Shemot Comments Off 74

the first fundraiser

Any endeavour, however spiritual or lofty, needs practical nuts and bolts to hold it together. This week’s portion describes the building of the Mishkan, the holy tabernacle, but it also deals with the down-to-earth issue of how contributions to the Mishkan were collected. This description of the first fundraising event in Jewish history gives us an insight into how we give and what we get in return…

God’s instructions to Moses to make a collection to enable the holy Mishkan to be built are worded in a strange manner:

“Let them take a contribution for me”, commands God, “from every willing person…” (Exodus XXV:)

Surely the command should say ‘let them give’  and not ‘let them take’, especially since the contributions are not being forced but are coming ‘from every willing person”.

The continuation of the command is also couched in unusual language:

“And let them make for me a tabernacle”, says God, “and I will dwell within them.” (Exodus XXV:)

Surely the sentence should say that God will live within ‘it’ , that is in the tabernacle, rather than within “them”,  that is in the people themselves.

The unusual wording of these two commandments, the rabbis suggest, is designed to convey two insights about charitable giving.

The first is that in communal matters, giving is really a kind of taking. That which you give is your only true possession. For this reason the people of Israel are commanded not to give, but to take. The act of giving creates something of value that will remain with them for ever.
As if to confirm this, the second verse clarifies the aim is not to create a home for godliness in the world, but to create a possibility of godliness within the heart of man. By contributing to the building of a place for God, the people of Israel create a place of holiness within their own hearts.  As the 15th century Portuguese commentator Isaac Abarbanel explained:

The words “I will dwell within them” are to teach that The Holy One intended that by making the Tabernacle and its furnishings the sanctity of the Divine presence would adhere to the people.”

Contributions and donations from Jewish communities around the world have played a major role in the development of the Jewish state.  The experience of many donors shows that the lessons of this week’s portion regarding the building of the tabernacle, apply equally well to those who support the building of the Jewish homeland.  First, as many donors can testify, when they have the knowledge and satisfaction of seeing a new school, community center or hospital take root, the feeling of involvement and pride makes it hard indeed to distinguish the feelings of  giving and receiving. And secondly, like the Mishkan, donors give to Israel, but often find that the very act of giving makes Israel live within them and makes the Jewish state a part of their identity.

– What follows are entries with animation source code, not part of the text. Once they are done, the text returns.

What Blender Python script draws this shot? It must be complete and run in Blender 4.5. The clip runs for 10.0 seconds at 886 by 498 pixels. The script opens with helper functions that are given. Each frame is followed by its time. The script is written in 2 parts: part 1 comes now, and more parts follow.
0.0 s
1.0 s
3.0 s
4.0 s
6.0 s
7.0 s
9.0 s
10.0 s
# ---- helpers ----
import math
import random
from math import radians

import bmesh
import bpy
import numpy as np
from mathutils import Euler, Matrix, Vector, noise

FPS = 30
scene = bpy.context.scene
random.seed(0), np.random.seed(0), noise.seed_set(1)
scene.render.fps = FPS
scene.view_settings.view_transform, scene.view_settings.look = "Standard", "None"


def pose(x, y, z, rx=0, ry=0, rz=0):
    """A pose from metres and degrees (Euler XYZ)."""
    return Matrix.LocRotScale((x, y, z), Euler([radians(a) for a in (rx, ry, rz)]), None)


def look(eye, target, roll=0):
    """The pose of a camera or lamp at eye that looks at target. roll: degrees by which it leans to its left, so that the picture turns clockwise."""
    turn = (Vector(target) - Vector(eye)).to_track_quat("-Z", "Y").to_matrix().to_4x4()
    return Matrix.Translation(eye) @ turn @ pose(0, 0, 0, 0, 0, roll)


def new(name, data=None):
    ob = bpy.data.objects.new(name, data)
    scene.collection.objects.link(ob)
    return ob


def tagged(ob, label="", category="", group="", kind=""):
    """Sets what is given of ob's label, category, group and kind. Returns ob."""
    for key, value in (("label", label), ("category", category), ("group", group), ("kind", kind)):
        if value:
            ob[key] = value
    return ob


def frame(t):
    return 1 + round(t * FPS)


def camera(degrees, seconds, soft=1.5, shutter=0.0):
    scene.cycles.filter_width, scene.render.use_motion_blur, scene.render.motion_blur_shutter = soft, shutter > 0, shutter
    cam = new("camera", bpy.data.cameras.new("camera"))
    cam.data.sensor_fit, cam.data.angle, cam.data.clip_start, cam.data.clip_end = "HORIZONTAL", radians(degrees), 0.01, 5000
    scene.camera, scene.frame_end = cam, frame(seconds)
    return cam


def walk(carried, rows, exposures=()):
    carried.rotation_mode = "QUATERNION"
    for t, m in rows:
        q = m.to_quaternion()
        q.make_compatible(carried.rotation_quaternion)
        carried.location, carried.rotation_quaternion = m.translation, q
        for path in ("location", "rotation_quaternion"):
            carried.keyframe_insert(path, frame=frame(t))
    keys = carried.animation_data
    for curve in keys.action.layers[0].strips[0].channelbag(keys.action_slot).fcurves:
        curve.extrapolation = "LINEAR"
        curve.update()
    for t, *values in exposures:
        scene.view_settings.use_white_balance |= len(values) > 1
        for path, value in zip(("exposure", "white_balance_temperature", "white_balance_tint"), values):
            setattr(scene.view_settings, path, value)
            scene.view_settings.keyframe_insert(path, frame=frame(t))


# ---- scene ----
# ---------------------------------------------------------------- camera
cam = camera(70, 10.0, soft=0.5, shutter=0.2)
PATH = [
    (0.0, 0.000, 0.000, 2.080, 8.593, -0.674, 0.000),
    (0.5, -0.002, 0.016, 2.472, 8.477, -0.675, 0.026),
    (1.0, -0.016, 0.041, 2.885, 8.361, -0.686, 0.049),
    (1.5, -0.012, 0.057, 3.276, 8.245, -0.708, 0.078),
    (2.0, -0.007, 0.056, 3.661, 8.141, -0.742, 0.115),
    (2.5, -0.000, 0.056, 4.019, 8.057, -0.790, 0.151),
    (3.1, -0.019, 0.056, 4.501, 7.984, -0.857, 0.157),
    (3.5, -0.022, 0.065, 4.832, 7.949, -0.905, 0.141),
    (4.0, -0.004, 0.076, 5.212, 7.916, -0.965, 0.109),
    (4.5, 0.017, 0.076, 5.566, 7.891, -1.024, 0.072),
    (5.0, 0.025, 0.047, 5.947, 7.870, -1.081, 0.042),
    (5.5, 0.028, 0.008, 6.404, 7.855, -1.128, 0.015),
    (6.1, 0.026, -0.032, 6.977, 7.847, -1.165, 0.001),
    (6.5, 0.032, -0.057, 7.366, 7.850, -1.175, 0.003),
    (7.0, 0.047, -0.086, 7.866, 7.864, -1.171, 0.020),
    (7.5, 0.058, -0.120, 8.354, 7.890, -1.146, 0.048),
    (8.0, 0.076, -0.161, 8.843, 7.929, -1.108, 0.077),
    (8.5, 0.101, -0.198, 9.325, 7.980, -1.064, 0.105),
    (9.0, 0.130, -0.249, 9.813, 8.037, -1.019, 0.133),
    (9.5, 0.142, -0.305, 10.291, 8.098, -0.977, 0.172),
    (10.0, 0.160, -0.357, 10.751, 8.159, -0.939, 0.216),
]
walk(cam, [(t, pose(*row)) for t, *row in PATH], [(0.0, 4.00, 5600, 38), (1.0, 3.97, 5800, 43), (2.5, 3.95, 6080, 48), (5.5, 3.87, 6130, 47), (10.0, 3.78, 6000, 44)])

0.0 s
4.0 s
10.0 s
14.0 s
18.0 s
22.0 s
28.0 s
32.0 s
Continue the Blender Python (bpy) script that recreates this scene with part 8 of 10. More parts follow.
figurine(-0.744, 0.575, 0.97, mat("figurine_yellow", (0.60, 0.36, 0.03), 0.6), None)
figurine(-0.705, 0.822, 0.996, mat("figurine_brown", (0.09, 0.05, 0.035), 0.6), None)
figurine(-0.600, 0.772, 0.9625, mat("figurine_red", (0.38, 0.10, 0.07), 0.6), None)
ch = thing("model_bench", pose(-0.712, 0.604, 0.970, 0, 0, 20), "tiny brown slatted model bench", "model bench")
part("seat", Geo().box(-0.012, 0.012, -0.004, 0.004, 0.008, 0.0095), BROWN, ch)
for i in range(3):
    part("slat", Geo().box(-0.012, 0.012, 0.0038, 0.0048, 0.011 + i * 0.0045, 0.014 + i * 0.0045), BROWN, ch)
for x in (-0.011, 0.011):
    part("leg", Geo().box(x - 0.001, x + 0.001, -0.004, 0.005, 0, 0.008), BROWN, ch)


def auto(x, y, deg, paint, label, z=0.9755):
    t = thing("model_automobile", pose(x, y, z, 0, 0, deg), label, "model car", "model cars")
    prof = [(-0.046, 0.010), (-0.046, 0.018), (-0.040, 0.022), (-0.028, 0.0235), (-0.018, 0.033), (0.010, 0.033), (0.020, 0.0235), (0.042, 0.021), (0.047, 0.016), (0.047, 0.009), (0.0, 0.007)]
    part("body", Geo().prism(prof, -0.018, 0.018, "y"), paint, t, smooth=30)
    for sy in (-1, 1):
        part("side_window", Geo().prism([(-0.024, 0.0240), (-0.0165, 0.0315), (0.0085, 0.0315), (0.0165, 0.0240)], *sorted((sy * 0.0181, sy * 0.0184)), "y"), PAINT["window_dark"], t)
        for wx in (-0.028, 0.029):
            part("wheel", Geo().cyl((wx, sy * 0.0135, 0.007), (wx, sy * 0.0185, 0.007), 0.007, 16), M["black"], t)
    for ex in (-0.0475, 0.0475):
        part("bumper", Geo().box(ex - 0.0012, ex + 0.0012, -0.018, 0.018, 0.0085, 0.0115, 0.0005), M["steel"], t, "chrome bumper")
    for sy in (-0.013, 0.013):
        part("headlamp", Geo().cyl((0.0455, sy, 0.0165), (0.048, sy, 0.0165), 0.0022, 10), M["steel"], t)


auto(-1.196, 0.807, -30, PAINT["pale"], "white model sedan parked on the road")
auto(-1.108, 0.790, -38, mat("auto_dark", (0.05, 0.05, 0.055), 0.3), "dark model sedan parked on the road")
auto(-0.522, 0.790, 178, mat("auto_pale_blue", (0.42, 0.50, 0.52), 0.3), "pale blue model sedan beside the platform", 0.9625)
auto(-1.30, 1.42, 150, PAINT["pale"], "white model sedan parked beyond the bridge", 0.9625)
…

One recent initiative which shows how the circle of giving and taking runs though so much of Jewish philanthropy is the remarkable “Birthright” project, in which young men and women from around world rediscover their Jewish identity by visiting Israel. After decades of supporting Israel and helping Israeli society flourish, Diaspora Jewry has discovered the two lessons of building the Mishkan:  that there is little difference between giving and taking, as the society that they helped to build is now playing a role in ensuring its own continuity; and that giving to the distant land of Israel has really been creating a place for Israel in their own hearts.

In others’ words

Golda Meir on being sent on a critical fundraising mission in 1948:
The first appearance I made in 1948 before American Jewry was unscheduled, unrehearsed, and, of course, unannounced… I didn’t speak for long, but I said everything that was in my heart. I described the situation as it had been the day I left Palestine, and then I said: “The Jewish community in Palestine is going to fight to the very end… You cannot decide whether we should fight or not. We will… You can only decide one thing: whether we shall be victorious in this fight or whether the mufti will be victorious. That decision American Jews can make. It has to be made quickly, within hours, within days. And I beg of you – don’t be too late. Don’t be bitterly sorry three months from now for what you failed to do today. The time is now.” They listened, and they wept, and they pledged money in amounts that no community had ever given before…. Ben Gurion said to me: “Someday, when history will be written, it will be said that there was a Jewish woman who got the money which made the state possible.” But I always knew that these dollars were given not to me, but to Israel.

Golda Meir, My Life

On a lighter note

A delegation of fundraisers for Israel go to visit a wealthy Jew who has never made a donation to Israel.
“We’ve been checking up on you, Goldstein” says the leader of the group. “We know everything. Not only do you own this house outright, but we also know about your mansion in Palm Springs and the chalet in Switzerland. You drive a Rolls Royce, your wife has a Mercedes, and we know you opened up twelve new stores this year.”
Goldstein sits through the speech unperturbed; he doesn’t flinch.
“You think you’ve checked so thoroughly into my background”, he says, “Well, do you know about my mother who has been in hospital for three months with a heart condition? And do you know what round-the-clock nurses cost? Did you find out about my uncle who is in a sanatorium, and with no insurance? And did you check into my sister, who’s married to a bum who can’t keep a job and has five children to support?… And if I don’t give a penny to any of them, you think I’m going to give to you?”